Objective: Reproduce the full listing below unchanged, apart from the pictures.

Given material:
——

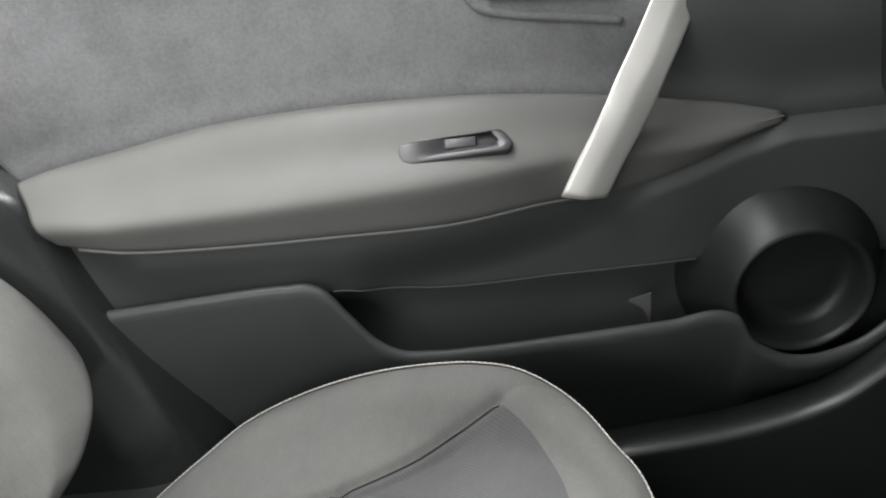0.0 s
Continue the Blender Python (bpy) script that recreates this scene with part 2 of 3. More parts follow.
# ---- the cabin shell ----
block("floor", (-1.6, -0.78, 0.02), (1.3, 0.98, 0.14), M_CARPET, 0.01, label="dark grey carpet on the car floor", category="floor")
# unseen ceiling; its opening is added and sized to shape the sun on the seat
for lo, hi in (((-1.6, -0.84, 1.2), (-0.23, 1.0, 1.25)), ((0.20, -0.84, 1.2), (0.5, 1.0, 1.25)), ((-0.23, -0.84, 1.2), (0.20, 0.0, 1.25)), ((-0.23, 0.87, 1.2), (0.20, 1.0, 1.25))):
    block("ceiling", lo, hi, M_HEAD, 0.004, label="unseen pale cloth headliner round an opening added for light", category="ceiling")
block("wall_left_lower", (-1.6, 0.9, 0.1), (1.3, 1.0, 0.88), M_PLASTIC, label="dark outer side of the car body", category="car body")
# unseen rail, its height chosen to keep sun off the lower bolster
block("wall_left_rail", (-1.6, 0.92, 1.09), (1.3, 1.0, 1.2), M_HEAD, label="unseen pale rail above the door window, placed to block sun", category="car body")
block("wall_right_lower", (-1.6, -0.84, 0.1), (1.3, -0.76, 0.64), M_PLASTIC, label="dark far side of the car body", category="car body")
block("wall_right_rail", (-1.6, -0.84, 1.13), (1.3, -0.76, 1.2), M_HEAD, label="pale roof rail above the far window", category="car body")
block("wall_rear", (-1.62, -0.8, 0.1), (-1.5, 1.0, 0.85), M_PLASTIC, label="dark rear wall of the cabin", category="car body")
block("wall_front", (0.53, -0.8, 0.47), (1.3, 0.90, 0.85), M_SILL, 0.04, label="dark dashboard and bulkhead", category="dashboard")
block("wall_front_pillar", (0.64, 0.72, 0.85), (1.3, 0.95, 1.2), M_HEAD, 0.02, label="pale windscreen pillar trim", category="car body")
block("wall_bulkhead", (1.12, -0.8, 0.1), (1.3, 1.0, 0.45), M_CARPET, label="dark carpeted footwell bulkhead", category="car body")
for k, (x0, x1) in enumerate(((-1.6, -1.35), (-0.75, -0.55))):
    block("wall_far_pillar", (x0, -0.84, 0.64), (x1, -0.76, 1.13), M_HEAD, label="pale pillar between the far windows", category="car body")

block("sill_step", (-0.6, 0.575, 0.14), (-0.057, 0.66, 0.293), M_STEP, 0.006, label="dark grey carpeted sill step beside the seat", category="sill")

# ---- the front door ----
DOOR = Matrix.Translation((-0.15, 0.66, 0.0)) @ Matrix(((0.97505, -0.20791, 0.07790, 0), (0.20725, 0.97815, 0.01656, 0), (-0.07974, 0.0, 0.99682, 0), (0, 0, 0, 1)))
door = tagged(empty("passenger_door", DOOR), "closed front car door with grey cloth, padded armrest and map pocket", "car door")

seam_z = smooth_fn((-0.07, -0.046, 0.03, 0.106, 0.19, 0.275, 0.34, 0.385, 0.43, 0.485, 0.532, 0.583), (0.590, 0.596, 0.602, 0.609, 0.6115, 0.608, 0.603, 0.597, 0.588, 0.577, 0.567, 0.552))
seam_d = smooth_fn((-0.07, -0.046, 0.03, 0.1, 0.2, 0.3, 0.385, 0.43, 0.5, 0.583), (-0.018, -0.009, 0.017, 0.030, 0.034, 0.039, 0.042, 0.048, 0.051, 0.052))
lip_d = smooth_fn((-0.07, -0.03, 0.0, 0.05, 0.1, 0.2, 0.3, 0.385, 0.43, 0.5, 0.55, 0.583), (-0.040, -0.046, -0.047, -0.042, -0.038, -0.033, -0.026, -0.008, 0.006, 0.018, 0.030, 0.044))
lip_z = smooth_fn((-0.07, -0.02, 0.02, 0.1, 0.2, 0.3, 0.385, 0.43, 0.5, 0.55, 0.583), (0.569, 0.567, 0.563, 0.559, 0.559, 0.560, 0.559, 0.554, 0.547, 0.549, 0.549))
edge_z = smooth_fn((-0.07, -0.03, 0.0, 0.05, 0.1, 0.2, 0.3, 0.385, 0.43, 0.5, 0.55, 0.583), (0.550, 0.542, 0.538, 0.531, 0.526, 0.521, 0.517, 0.518, 0.512, 0.522, 0.538, 0.548))


def arm_profile(s):
    """The armrest's section at s: from the seam on the door over the top to the lip and under it."""
    zs, ds, dl, zl, ze = float(seam_z(s)), float(seam_d(s)), float(lip_d(s)), float(lip_z(s)), float(edge_z(s))
    w = ds - dl
    g = zs - zl
    keys = [(ds + 0.012, zs - 0.010), (ds + 0.004, zs - 0.002), (ds - 0.10 * w, zs - 0.03 * g), (dl + 0.74 * w, zl + 0.84 * g), (dl + 0.45 * w, zl + 0.44 * g), (dl + 0.14 * w, zl + 0.15 * g), (dl + 0.0025, zl + 0.0015), (dl - 0.0002, zl - 0.004), (dl + 0.0028, (zl + ze) / 2 - 0.002), (dl + 0.006, ze + 0.003), (dl + 0.010, ze)]
    k = spline(keys, 30)
    return [(a, b) for a, b in k] + [(dl + 0.02, ze - 0.005), (ds + 0.012, ze - 0.003)]


stations = np.concatenate([np.linspace(-0.048, -0.03, 8), np.linspace(-0.025, 0.43, 60), np.linspace(0.437, 0.582, 22)])


def slant(s, z, top, reach, lean=0.6):
    """The door's rear edge leans: its pieces end further forward the lower they reach."""
    return s + lean * max(0.0, top - z) * float(step(reach, -0.05, s))


part("armrest", loft("armrest", [[(slant(s, z, float(seam_z(s)), 0.06), d, z) for d, z in arm_profile(s)] for s in stations], M_ARM), door, "padded grey vinyl armrest")


def sheet(name, fn, s0, s1, n, z0, z1, k, back, material):
    """A thick panel: its inner face is d = fn(s, z); it is closed behind at the depth back."""
    ss, u = np.linspace(s0, s1, n), np.linspace(0, 1, k)
    loops = []
    for s in ss:
        a, b = (z0(s) if callable(z0) else z0), (z1(s) if callable(z1) else z1)
        zz = a + (b - a) * u
        dd = fn(s, zz)
        loops.append([(s, d, z) for d, z in zip(dd, zz)] + [(s, back, float(zz[-1])), (s, back, float(zz[0]))])
    return loft(name, loops, material)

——

Exercise response:
0.0 s
Continue the Blender Python (bpy) script that recreates this scene with part 2 of 3. More parts follow.
# ---- the cabin shell ----
block("floor", (-1.6, -0.78, 0.02), (1.3, 0.98, 0.14), M_CARPET, 0.01, label="dark grey carpet on the car floor", category="floor")
# unseen ceiling; its opening is added and sized to shape the sun on the seat
for lo, hi in (((-1.6, -0.84, 1.2), (-0.23, 1.0, 1.25)), ((0.20, -0.84, 1.2), (0.5, 1.0, 1.25)), ((-0.23, -0.84, 1.2), (0.20, 0.0, 1.25)), ((-0.23, 0.87, 1.2), (0.20, 1.0, 1.25))):
    block("ceiling", lo, hi, M_HEAD, 0.004, label="unseen pale cloth headliner round an opening added for light", category="ceiling")
block("wall_left_lower", (-1.6, 0.9, 0.1), (1.3, 1.0, 0.88), M_PLASTIC, label="dark outer side of the car body", category="car body")
# unseen rail, its height chosen to keep sun off the lower bolster
block("wall_left_rail", (-1.6, 0.92, 1.09), (1.3, 1.0, 1.2), M_HEAD, label="unseen pale rail above the door window, placed to block sun", category="car body")
block("wall_right_lower", (-1.6, -0.84, 0.1), (1.3, -0.76, 0.64), M_PLASTIC, label="dark far side of the car body", category="car body")
block("wall_right_rail", (-1.6, -0.84, 1.13), (1.3, -0.76, 1.2), M_HEAD, label="pale roof rail above the far window", category="car body")
block("wall_rear", (-1.62, -0.8, 0.1), (-1.5, 1.0, 0.85), M_PLASTIC, label="dark rear wall of the cabin", category="car body")
block("wall_front", (0.53, -0.8, 0.47), (1.3, 0.90, 0.85), M_SILL, 0.04, label="dark dashboard and bulkhead", category="dashboard")
block("wall_front_pillar", (0.64, 0.72, 0.85), (1.3, 0.95, 1.2), M_HEAD, 0.02, label="pale windscreen pillar trim", category="car body")
block("wall_bulkhead", (1.12, -0.8, 0.1), (1.3, 1.0, 0.45), M_CARPET, label="dark carpeted footwell bulkhead", category="car body")
for k, (x0, x1) in enumerate(((-1.6, -1.35), (-0.75, -0.55))):
    block("wall_far_pillar", (x0, -0.84, 0.64), (x1, -0.76, 1.13), M_HEAD, label="pale pillar between the far windows", category="car body")

block("sill_step", (-0.6, 0.575, 0.14), (-0.057, 0.66, 0.293), M_STEP, 0.006, label="dark grey carpeted sill step beside the seat", category="sill")

# ---- the front door ----
DOOR = Matrix.Translation((-0.15, 0.66, 0.0)) @ Matrix(((0.97505, -0.20791, 0.07790, 0), (0.20725, 0.97815, 0.01656, 0), (-0.07974, 0.0, 0.99682, 0), (0, 0, 0, 1)))
door = tagged(empty("passenger_door", DOOR), "closed front car door with grey cloth, padded armrest and map pocket", "car door")

seam_z = smooth_fn((-0.07, -0.046, 0.03, 0.106, 0.19, 0.275, 0.34, 0.385, 0.43, 0.485, 0.532, 0.583), (0.590, 0.596, 0.602, 0.609, 0.6115, 0.608, 0.603, 0.597, 0.588, 0.577, 0.567, 0.552))
seam_d = smooth_fn((-0.07, -0.046, 0.03, 0.1, 0.2, 0.3, 0.385, 0.43, 0.5, 0.583), (-0.018, -0.009, 0.017, 0.030, 0.034, 0.039, 0.042, 0.048, 0.051, 0.052))
lip_d = smooth_fn((-0.07, -0.03, 0.0, 0.05, 0.1, 0.2, 0.3, 0.385, 0.43, 0.5, 0.55, 0.583), (-0.040, -0.046, -0.047, -0.042, -0.038, -0.033, -0.026, -0.008, 0.006, 0.018, 0.030, 0.044))
lip_z = smooth_fn((-0.07, -0.02, 0.02, 0.1, 0.2, 0.3, 0.385, 0.43, 0.5, 0.55, 0.583), (0.569, 0.567, 0.563, 0.559, 0.559, 0.560, 0.559, 0.554, 0.547, 0.549, 0.549))
edge_z = smooth_fn((-0.07, -0.03, 0.0, 0.05, 0.1, 0.2, 0.3, 0.385, 0.43, 0.5, 0.55, 0.583), (0.550, 0.542, 0.538, 0.531, 0.526, 0.521, 0.517, 0.518, 0.512, 0.522, 0.538, 0.548))


def arm_profile(s):
    """The armrest's section at s: from the seam on the door over the top to the lip and under it."""
    zs, ds, dl, zl, ze = float(seam_z(s)), float(seam_d(s)), float(lip_d(s)), float(lip_z(s)), float(edge_z(s))
    w = ds - dl
    g = zs - zl
    keys = [(ds + 0.012, zs - 0.010), (ds + 0.004, zs - 0.002), (ds - 0.10 * w, zs - 0.03 * g), (dl + 0.74 * w, zl + 0.84 * g), (dl + 0.45 * w, zl + 0.44 * g), (dl + 0.14 * w, zl + 0.15 * g), (dl + 0.0025, zl + 0.0015), (dl - 0.0002, zl - 0.004), (dl + 0.0028, (zl + ze) / 2 - 0.002), (dl + 0.006, ze + 0.003), (dl + 0.010, ze)]
    k = spline(keys, 30)
    return [(a, b) for a, b in k] + [(dl + 0.02, ze - 0.005), (ds + 0.012, ze - 0.003)]


stations = np.concatenate([np.linspace(-0.048, -0.03, 8), np.linspace(-0.025, 0.43, 60), np.linspace(0.437, 0.582, 22)])


def slant(s, z, top, reach, lean=0.6):
    """The door's rear edge leans: its pieces end further forward the lower they reach."""
    return s + lean * max(0.0, top - z) * float(step(reach, -0.05, s))


part("armrest", loft("armrest", [[(slant(s, z, float(seam_z(s)), 0.06), d, z) for d, z in arm_profile(s)] for s in stations], M_ARM), door, "padded grey vinyl armrest")


def sheet(name, fn, s0, s1, n, z0, z1, k, back, material):
    """A thick panel: its inner face is d = fn(s, z); it is closed behind at the depth back."""
    ss, u = np.linspace(s0, s1, n), np.linspace(0, 1, k)
    loops = []
    for s in ss:
        a, b = (z0(s) if callable(z0) else z0), (z1(s) if callable(z1) else z1)
        zz = a + (b - a) * u
        dd = fn(s, zz)
        loops.append([(s, d, z) for d, z in zip(dd, zz)] + [(s, back, float(zz[-1])), (s, back, float(zz[0]))])
    return loft(name, loops, material)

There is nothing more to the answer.